Relying on a case where the dispute was based on a hotly fought and protracted dispute involving several online reviews and litigated by several attorneys from two big law firms, the Court reasoned that a small business owner must be prepared to pay $160,095 to his/her attorney, just to survive an anti-SLAPP motion. The Court, however, is oblivious to the fact that no small business owner can afford to pay $160,095 for a motion at the beginning of the case, and have enough money left to continue the litigation to trial. Such an exorbitant attorney fees was not warranted in this case involving opening and reply briefs of standard length with only 4 exhibits consisting of website printouts. Apparently, even the Defendant believed the attorney fees was excessive because she settled for a fraction of that amount.
As such, the Court is out of touch with the realities of small business owners fighting to protect their online reputations. It has, thusly, sent a loud message that its doors are closed to small business owners.
The above analysis begs the question: why would the Plaintiffs not appeal the Court’s decision? The reason is that Plaintiffs would still have to pay the attorney fees to Defendant or post a bond before the appellate court decides the appeal, which, on average, can take 2 years or more to be issued. “[W]e interpret section 917.1(d) as requiring an appeal bond or undertaking to stay enforcement of a judgment for reasonable attorney fees and costs awarded to a prevailing SLAPP defendant under subdivision (c) of section 425.16.” Dowling v. Zimmerman, 85 Cal.App.4th 1400, 1431-32 (Cal. Ct. App. 2001).
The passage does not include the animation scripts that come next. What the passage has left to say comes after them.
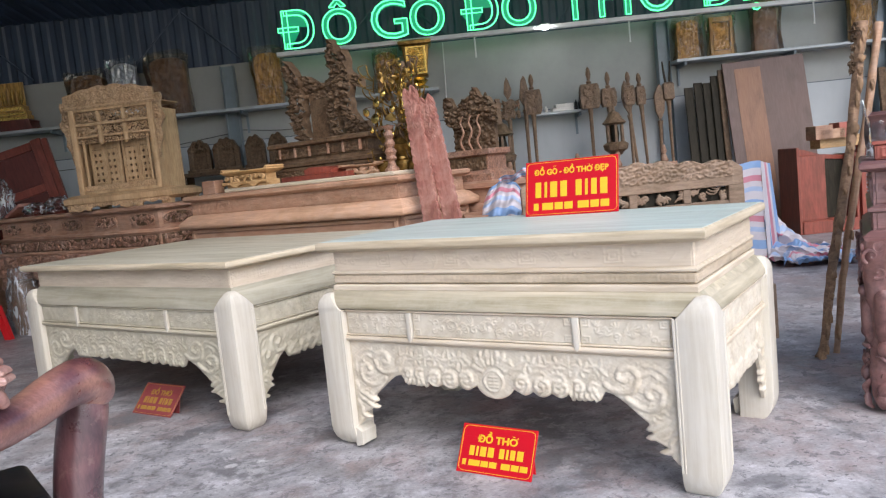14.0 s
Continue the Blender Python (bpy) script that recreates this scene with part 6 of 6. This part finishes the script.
for s, w, h, lab in ((2.66, 0.30, 0.06, "white carton lying on the small shelf"), (2.63, 0.36, 0.05, "white carton lying under another")):
    solo("carton", box(-w / 2, w / 2, -0.08, 0.08, 0, h), PAPER, WALL @ pose(s, 12.8, 2.238 + (0.052 if h > 0.055 else 0)), lab, "carton", "cartons")
for s, h in ((2.35, 0.1), (2.86, 0.16), (2.92, 0.15)):
    solo("small_bottle", lathe([(0.025, 0), (0.027, 0.01), (0.027, h * 0.7), (0.012, h * 0.85), (0.012, h)], 10), BLACK if h > 0.12 else PAPER, WALL @ pose(s, 12.78, 2.238), "small bottle on the wall shelf", "bottle", "small bottles")

# ---- boards and panels leaning on the wall ----
for i, (s, w, h, mat) in enumerate(((4.70, 0.145, 2.40, GREENISH), (4.84, 0.135, 2.46, GREENISH), (4.965, 0.125, 2.44, GREENISH), (5.075, 0.115, 2.54, GREENISH), (5.17, 0.09, 2.62, OLD))):
    solo("leaning_plank", box(-w / 2, w / 2, -0.02, 0.02, 0, h), mat, WALL @ pose(s, 12.35 - 0.05 * i, 0, -6), "dark plank leaning upright against the wall", "plank", "dark planks")
plyboard = thing("veneered_board", WALL @ pose(5.92, 12.0, 0, -8, -1.6, 0), "large brown board leaning against the shelf", "panel")
part("sheet", box(-0.66, 0.66, -0.02, 0.02, 0, 2.74), PLY, plyboard)
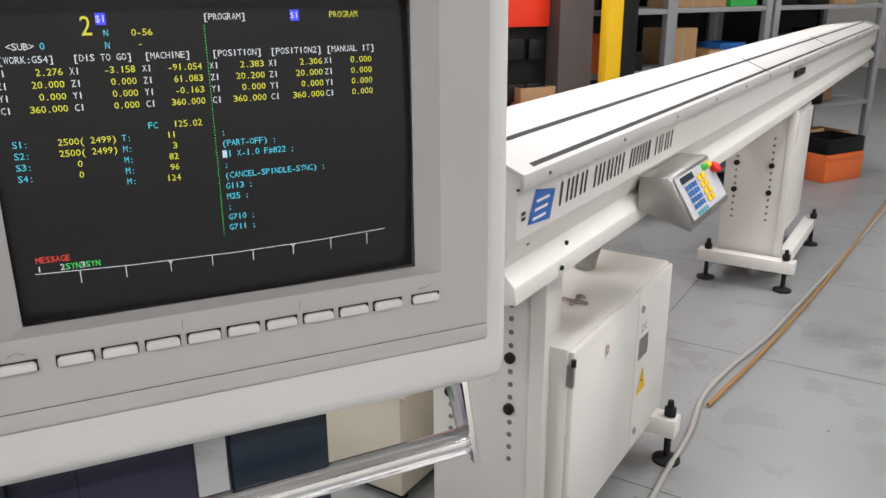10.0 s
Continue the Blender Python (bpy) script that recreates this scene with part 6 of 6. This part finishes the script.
rack(4.95, 6.60, 6.35)
rack(6.75, 8.10, 6.55)
rack(8.2, 10.0, 6.6)
post = thing("yellow_post", "yellow and black guard post", "post", (5.75, 6.1, 0.0))
part("post_tube", box(5.64, 5.80, 6.10, 6.20, 0, 2.8, 0.008), SIGNY, post)
part("post_back", box(5.80, 5.98, 6.12, 6.20, 0, 2.8, 0.008), KNOBBLACK, post)
random.seed(11)


def stored_box(x, y, z, w, d, h, mat, name, label):
    e = thing(name, label, "box", (x + w / 2, y + d / 2, z), group="stored boxes")
    part("body", cut(box(x, x + w, y, y + d, z + 0.001, z + h, 0.006), box(x + 0.015, x + w - 0.015, y + 0.015, y + d - 0.015, z + 0.02, z + h + 0.1)), mat, e)
    if mat is CARD:
        part("tape", box(x + w * 0.45, x + w * 0.55, y - 0.002, y, z + 0.01, z + h * 0.95), TAN, e)
    else:
        part("lip", box(x + 0.02, x + w - 0.02, y - 0.012, y, z + h * 0.80, z + h * 0.92, 0.004), mat, e)


KINDS = ((CARD, "cardboard_box", "brown cardboard box on a rack shelf"), (KNOBGREY, "grey_bin", "dark grey plastic bin on a rack shelf"), (RACKORANGE, "red_bin", "red plastic bin on a rack shelf"), (DARK, "tool_case", "black tool case on a rack shelf"), (BINBLUE, "blue_bin", "blue plastic bin on a rack shelf"))
for x0, x1, y in ((4.95, 6.60, 6.38), (6.75, 8.10, 6.58), (8.2, 10.0, 6.63)):
    for z in (0.196, 0.746, 1.266, 1.806):
        x = x0 + 0.12
        while x < x1 - 0.45:
            w, h = random.uniform(0.22, 0.42), random.uniform(0.12, 0.36)
            mat, nm, lab = KINDS[random.choice((0, 0, 1, 2, 3, 3, 4))]
            if not (z == 1.806 and 6.9 < x < 8):
                stored_box(x, y + random.uniform(0.0, 0.15), z, w, random.uniform(0.3, 0.5), h, mat, nm, lab)
            x += w + random.uniform(0.03, 0.12)
stored_box(7.02, 6.62, 1.806, 0.50, 0.45, 0.50, CARD, "cardboard_box", "tall brown cardboard box on a rack shelf")
stored_box(7.56, 6.60, 1.806, 0.36, 0.45, 0.27, BINGREEN, "green_bin", "bright green plastic bin on a rack shelf")
stored_box(8.65, 6.1, 0.0, 0.60, 0.45, 0.30, RACKORANGE, "orange_crate", "orange plastic crate on the floor")
stored_box(8.65, 6.1, 0.302, 0.58, 0.42, 0.16, DARK, "tool_case", "black tool case on an orange crate")
# pallet rack behind the machines
WHERE[-1] = WEST
pr_ = thing("pallet_rack", "grey pallet rack with orange beams and stored goods", "rack", (-1.4, 11.3, 0.0), group="racks")
for x in (-3.6, -1.02, -0.66, 1.6):
    part("upright", box(x, x + 0.12, 11.0, 11.12, 0, 4.0, 0.004), RACKGREY, pr_)
    part("upright", box(x, x + 0.12, 12.0, 12.12, 0, 4.0, 0.004), RACKGREY, pr_)
for z in (0.5, 1.62, 2.75):
    part("beam", box(-3.6, 1.7, 10.96, 11.02, z, z + 0.14, 0.006), RACKORANGE, pr_, "orange rack beam")
    part("beam", box(-3.6, 1.7, 12.05, 12.11, z, z + 0.14, 0.006), RACKORANGE, pr_)
    part("decking", box(-3.6, 1.7, 11.0, 12.1, z + 0.14, z + 0.17), RACKGREY, pr_)
for z in (0.67, 1.79, 2.92):
    x = -3.4
    while x < 1.3:
        w, h = random.uniform(0.25, 0.6), random.uniform(0.2, 0.6)
        mat, nm, lab = random.choice(KINDS + ((BINGREEN, "green_bin", "green plastic bin on a pallet rack"),))
        stored_box(x, 11.1, z, w, 0.5, h, mat, nm, lab.replace("rack shelf", "pallet rack"))
        x += w + random.uniform(0.05, 0.3)
WHERE.pop()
In this case, Plaintiffs did file a notice of appeal but following the Court’s award of $160,095 attorney fees, they were forced to dismiss their appeal and settle the case with Defendant, lest being haled into Court and forced to pay Defendant $160,095 or post a bond. Suffice it to say, by awarding such a large and unjustified attorney fees, the Court rendered any appeal from its decision a futile exercise for the Plaintiffs, thereby, rendering its agenda to champion cancel culture unchallenged.